Skyscrapers made mostly of wood are rising around the world, and now plans have been announced to build what would be the world’s tallest “plyscraper” in Tokyo.
The planned 70-story, 1,148-foot tower will include residential and commercial space and is intended to spotlight environmentally friendly architectural designs and construction technologies, its developer, Sumitomo Forestry Co., announced in a written statement.
Plans for construction of the “W350 building” are underway, though the tower isn't scheduled for completion until 2041. The total cost is estimated at 600 billion yen ($5.6 billion).
The high-rise would dwarf the University of British Columbia’s 174-foot, 18-story Brock Commons building in Vancouver, Canada, which is currently the world’s tallest wooden building.
Drawings of the new tower — a 90-percent wooden building with vibration-damping steel braces — show a boxy structure whose gridlike façades are studded with balconies and festooned with greenery. The building’s wood-lined atrium will enclose a large pool filled with reeds and lily pads.
Sumitomo said its goal for the building is to show how cities might be transformed from artificial environments into a forest-like environment that is "a pleasant space for the people living there."
John Fernandez, a professor of architecture at MIT, understands that rationale. "Timber buildings are very easy to associate with and fall in love with and appreciate because the material itself appeals to people," he said. "Buildings that people really appreciate, value and feel something for are more sustainable than otherwise because people will protect them and take care of them."

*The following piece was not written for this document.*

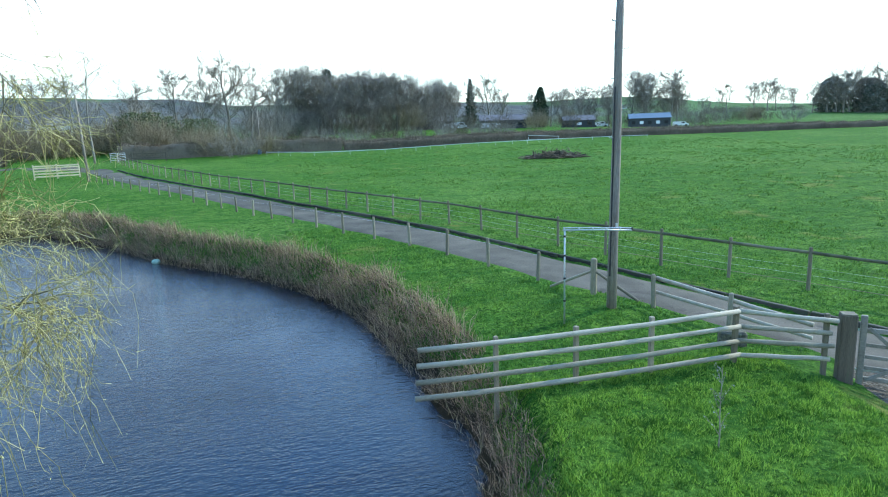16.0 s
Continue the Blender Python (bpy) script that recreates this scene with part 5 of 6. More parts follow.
tagged(new("slab_grass", raw("slab_grass", v, f, BANKGRASS)), "clump of long dark green grass beside the stone slab", "grass", kind="stuff")
# floating leaves by the left bank
rng = np.random.RandomState(77)
cx = np.stack([rng.normal(-14.3, 0.55, 160), rng.normal(18.6, 0.9, 160), np.full(160, 0.012)], 1)
a = rng.uniform(0, 6.28, 160)
dv = np.stack([np.cos(a), np.sin(a), 0 * a], 1) * rng.uniform(0.03, 0.08, (160, 1))
ev = np.stack([-dv[:, 1], dv[:, 0], 0 * a], 1) * 0.7
tagged(new("floating_weed", raw("floating_weed", np.stack([cx - dv, cx - ev, cx + dv, cx + ev], 1).reshape(-1, 3), np.arange(640).reshape(160, 4), GREENRUSH)), "small floating leaves by the bank", "water weed", kind="stuff")


# ---- trees of the distance ----
def bare_tree(seed, h, spread=0.55, trunk=0.30, upright=0.35, dense=1.0, dark=FARBARK, twig=FARBARK, clear=0.22, twist=0.12):
    """Meshes of the trunk with its limbs, and of the crown's twigs, for a leafless tree of height h."""
    rg = np.random.RandomState(seed)
    t = shoots(np.zeros((1, 3)), np.array([[0, 0, 1.0]]), np.array([h * 0.8]), 12, 0.05, np.array([-0.1]), rg)
    s, d, u = buds(t, int(20 * dense), clear, 1.0, rg, 0.9, upright, 0.35)
    a = shoots(s, d, h * spread * (0.30 + 0.72 * np.sin(np.pi * np.clip(u * 0.88 + 0.06, 0, 1))) * rg.uniform(0.6, 1.15, len(s)), 9, twist, rg.uniform(-0.09, 0.0, len(s)), rg)
    s, d, _ = buds(a, int(9 * dense), 0.2, 1.0, rg, 0.8, 0.2, 0.8)
    b = shoots(s, d, h * rg.uniform(0.07, 0.20, len(s)), 4, twist * 1.5, rg.uniform(-0.08, 0.05, len(s)), rg)
    s, d, _ = buds(b, int(22 * dense), 0.10, 1.0, rg, 0.9, 0.1, 0.8)
    c = shoots(s, d, h * rg.uniform(0.03, 0.10, len(s)), 2, 0.2, rg.uniform(-0.06, 0.08, len(s)), rg)
    k = h / 16
    wood = joined([tubes(t, tapered(1, 12, trunk, trunk * 0.2), 7), tubes(a, tapered(len(a), 9, trunk * 0.24, 0.022 * k), 4)])
    crown = joined([tubes(b, tapered(len(b), 4, 0.034 * k, 0.014 * k), 3), slips(c, 0.017 * k, rg)])
    return raw("trunk", *wood, dark, True), raw("crown", *crown, twig)


def bush(seed, r, h, n, material, twigs=5):
    """A thicket of many stems that fan out from the ground."""
    rg = np.random.RandomState(seed)
    a, q = rg.uniform(0, 6.28, n), np.sqrt(rg.rand(n))
    st = np.stack([r * 0.6 * q * np.cos(a), r * 0.6 * q * np.sin(a), np.full(n, -0.2)], 1)
    hd = np.stack([np.cos(a) * 0.6 * q, np.sin(a) * 0.6 * q, np.ones(n)], 1) + rg.normal(0, 0.2, (n, 3))
    stem = shoots(st, hd, h * rg.uniform(0.6, 1.05, n) * (1 - 0.35 * q ** 2), 5, 0.10, rg.uniform(-0.02, 0.05, n), rg)
    s, d, _ = buds(stem, twigs, 0.25, 1.0, rg, 0.6, 0.3, 0.8)
    tw = shoots(s, d, h * rg.uniform(0.08, 0.24, len(s)), 2, 0.15, rg.uniform(-0.02, 0.06, len(s)), rg)
    k = h / 6
    return raw("thicket", *joined([tubes(stem, tapered(n, 5, 0.014 * k, 0.006 * k), 3), slips(tw, 0.0075 * k, rg)]), material)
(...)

Another goal for the building is to showcase the versatility of wood. Though wood has long been used as a building material, only recently have new forms of wood made it possible to build tall buildings out of wood.
“There’s a whole bunch of new materials made out of wood that are structurally able to build big buildings,” Dr. Michael Ramage, a senior lecturer and head of Cambridge University’s Center for Natural Material Innovation, told CNN.
One such material, cross-laminated timber (CLT), is said to be stronger than concrete and more fire-resistant than conventional wooden building materials.
Perhaps paradoxically, experts say that building with wood can be more sustainable than building with steel and concrete. Wood stores carbon that otherwise might wind up in the atmosphere as the greenhouse gas carbon dioxide, whereas the production of concrete and steel releases huge amounts of carbon dioxide into the atmosphere.
“Buildings have a very long lifetime, especially large buildings,” Fernandez said. “So if we can store that carbon for 100 years, that’s extremely positive, and the storage itself doesn’t require energy.”
And while building a tower the size of W350 requires the toppling of more than a few trees, “the amount of wood used in this building can be regrown in our global forests within a matter of hours,” Casey Malmquist, founder of SmartLam, a CLT manufacturer in Columbia Falls, Montana, told NBC News MACH in an email.
“Sustainability is the key to our survival on this planet,” he added, “and by utilizing wood as a renewable and sustainable building material, we are taking a significant step in the right direction to a brighter future.”